The Universal Church. Universal states, which look strong, are one of history's great illusions. In the past, Toynbee finds, a universal state is almost invariably a symptom that the civilization it represents is far gone in decline. This symptom is almost always accompanied by another: the emergence among the internal proletariat of a "universal church." Christianity was the universal church of Hellenic civilization, Islam of Syriac civilization, Mahayanian Buddhism of Sinic civilization.

The downfall of the universal state is characterized by "schism in the body social," which in turn reflects a "schism in the soul" of the mortally sick society. "The schism in the body social ... is an experience which is collective and therefore superficial. Its significance lies in its being the outward and visible sign of an inward and spiritual rift."

In this disintegrative process, the manners of the external proletariat become freer, those of the dominant minority more vulgar. But, as in Western civilization today, the equivalents of chewing gum and jazz become the common cultural bond of all classes. The division between proletariat and dominant minority tends to disappear as both are lapped and welded in one indiscriminate vulgarity.

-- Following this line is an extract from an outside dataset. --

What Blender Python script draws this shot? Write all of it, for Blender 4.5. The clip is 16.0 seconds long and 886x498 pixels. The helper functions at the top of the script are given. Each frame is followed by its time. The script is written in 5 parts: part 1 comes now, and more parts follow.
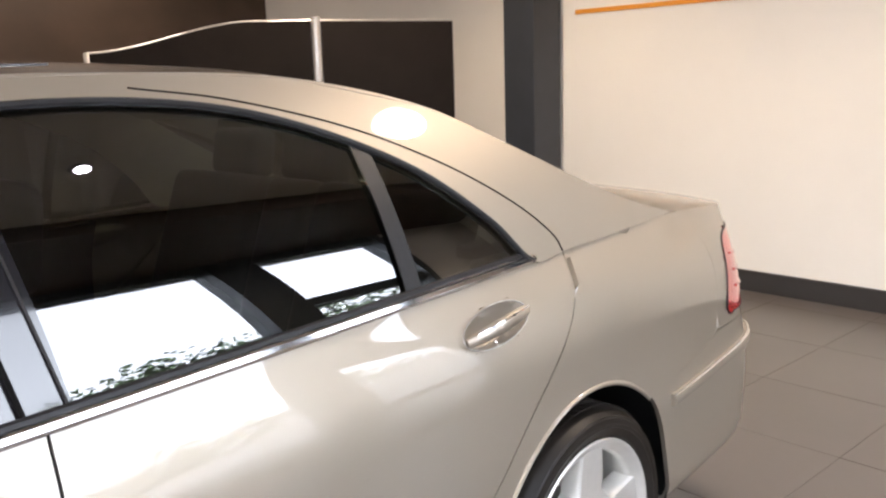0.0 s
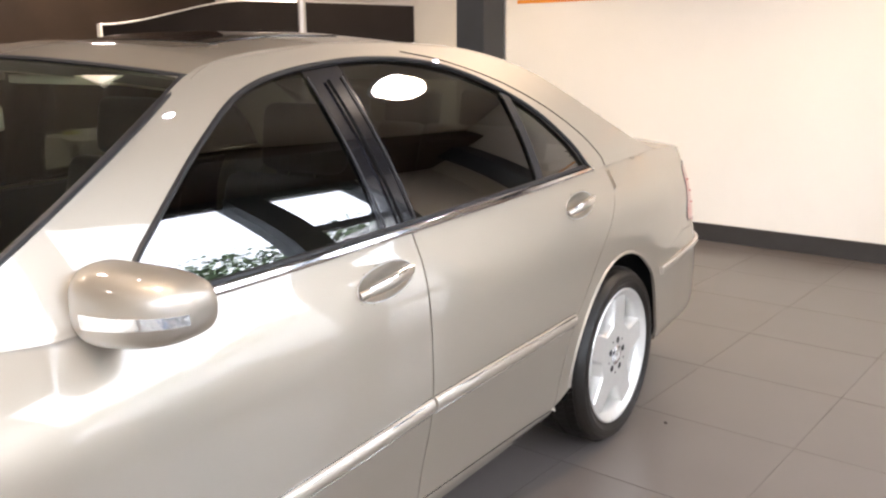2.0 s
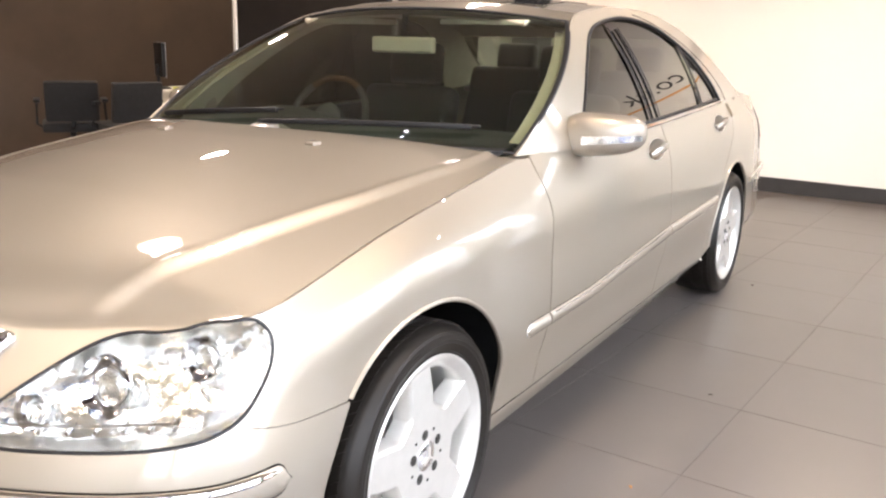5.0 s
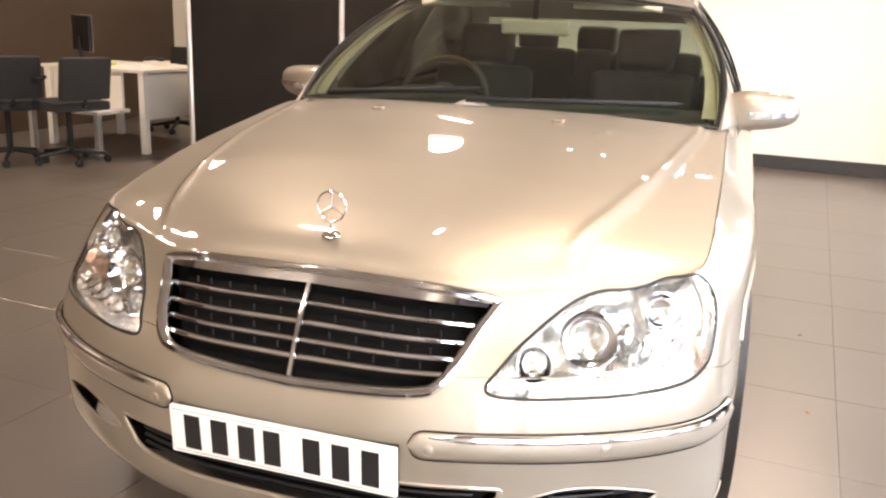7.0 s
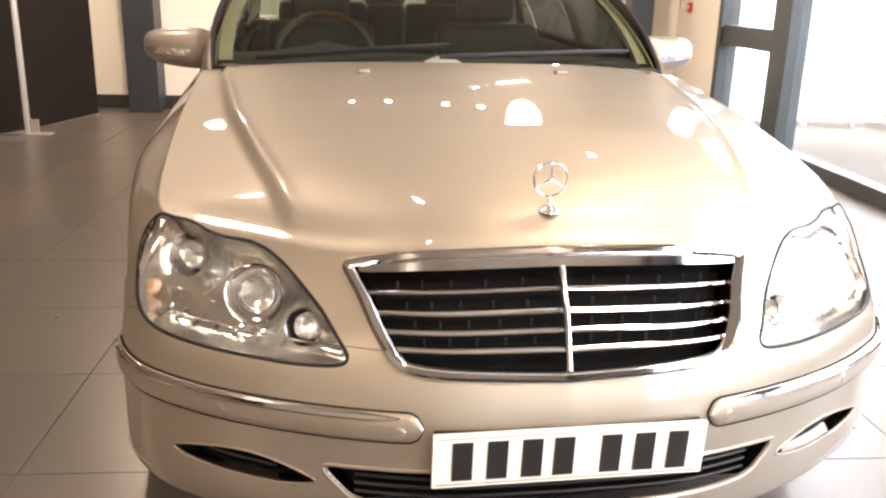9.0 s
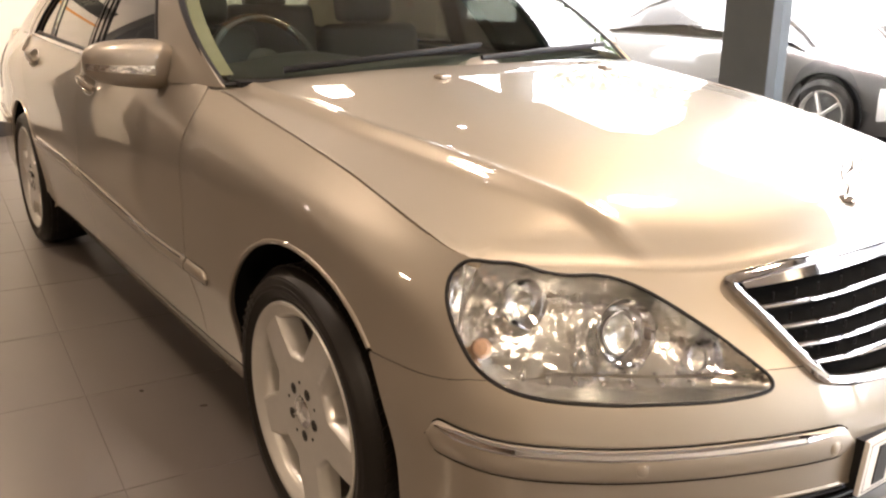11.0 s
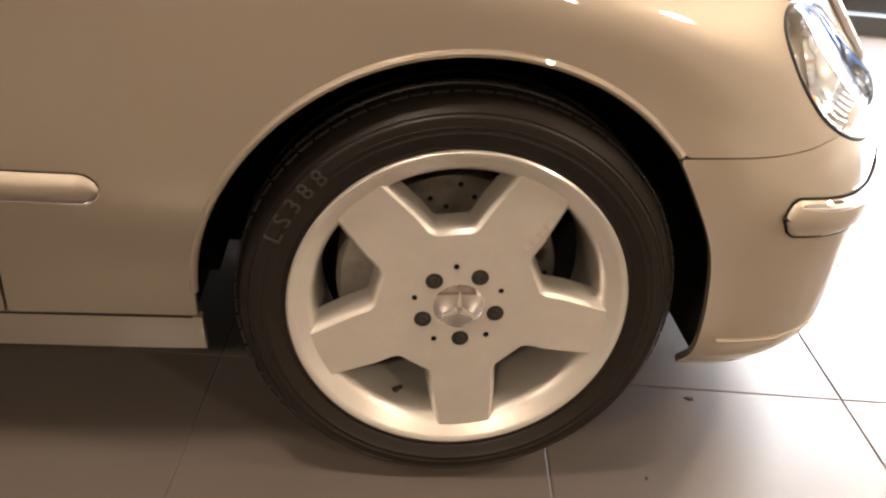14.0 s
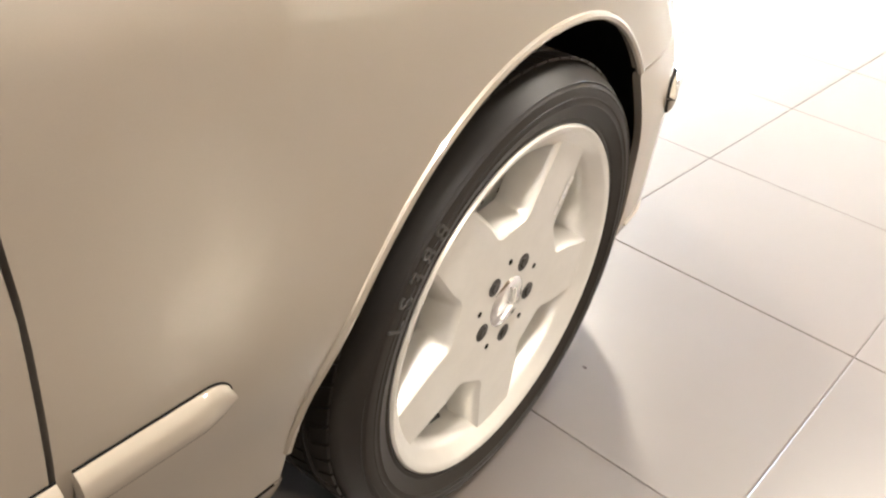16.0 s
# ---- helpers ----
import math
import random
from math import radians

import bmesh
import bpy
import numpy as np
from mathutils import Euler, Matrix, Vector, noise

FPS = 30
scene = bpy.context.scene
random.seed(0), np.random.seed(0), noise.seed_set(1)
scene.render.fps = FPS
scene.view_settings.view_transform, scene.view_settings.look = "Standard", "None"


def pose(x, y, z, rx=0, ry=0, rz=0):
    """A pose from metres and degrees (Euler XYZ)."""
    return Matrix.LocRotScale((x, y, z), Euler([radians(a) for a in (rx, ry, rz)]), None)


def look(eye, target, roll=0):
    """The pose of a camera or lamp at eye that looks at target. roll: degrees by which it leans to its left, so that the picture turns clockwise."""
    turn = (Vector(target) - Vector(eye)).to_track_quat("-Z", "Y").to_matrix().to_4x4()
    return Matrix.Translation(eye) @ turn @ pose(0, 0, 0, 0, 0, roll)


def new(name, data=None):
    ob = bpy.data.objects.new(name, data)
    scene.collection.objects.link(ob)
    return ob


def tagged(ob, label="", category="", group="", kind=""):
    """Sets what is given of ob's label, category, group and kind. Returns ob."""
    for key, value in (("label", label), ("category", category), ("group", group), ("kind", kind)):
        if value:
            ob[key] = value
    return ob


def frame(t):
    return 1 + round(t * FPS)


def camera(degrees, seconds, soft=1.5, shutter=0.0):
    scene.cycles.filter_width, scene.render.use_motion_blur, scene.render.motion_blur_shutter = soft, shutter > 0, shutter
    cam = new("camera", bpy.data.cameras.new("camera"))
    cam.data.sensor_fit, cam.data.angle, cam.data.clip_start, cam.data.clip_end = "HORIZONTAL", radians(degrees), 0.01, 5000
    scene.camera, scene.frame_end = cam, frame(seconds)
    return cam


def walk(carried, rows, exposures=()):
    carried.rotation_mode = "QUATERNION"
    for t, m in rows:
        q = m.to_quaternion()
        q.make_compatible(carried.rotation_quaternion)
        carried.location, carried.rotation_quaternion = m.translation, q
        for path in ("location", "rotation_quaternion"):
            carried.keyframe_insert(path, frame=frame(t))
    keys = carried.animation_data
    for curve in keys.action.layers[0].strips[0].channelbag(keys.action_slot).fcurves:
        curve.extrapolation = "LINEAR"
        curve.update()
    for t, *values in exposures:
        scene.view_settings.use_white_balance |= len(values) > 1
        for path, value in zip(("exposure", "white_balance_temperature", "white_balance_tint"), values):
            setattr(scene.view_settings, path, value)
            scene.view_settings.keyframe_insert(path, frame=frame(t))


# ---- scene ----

Then the saviors appear. For the creative spark, though it has died out of the dominant minority, still exists in other men. "Such saviors will be of diverse types. . . . There will be would-be saviors of a disintegrating society who . . . will lead forlorn hopes in an endeavor to convert the rout into a fresh advance. These would-be saviors will be men of the dominant minority, and their common characteristic will be their ultimate failure to save. But there will be also saviors from a disintegrating society. . . . The savior-archaist [Gandhi and his spinning wheel] will try to reconstruct an imaginary past; the savior-futurist [Lenin] will attempt a leap into an imagined future. The savior who points the way to detachment will present himself as a philosopher taking cover behind the mask of a king; the savior who points the way to transfiguration will appear as a god incarnate in a man."

Only one transfiguring Savior has ever appeared in human history: Christ—the highest symbol of man's triumph through ordeal and death.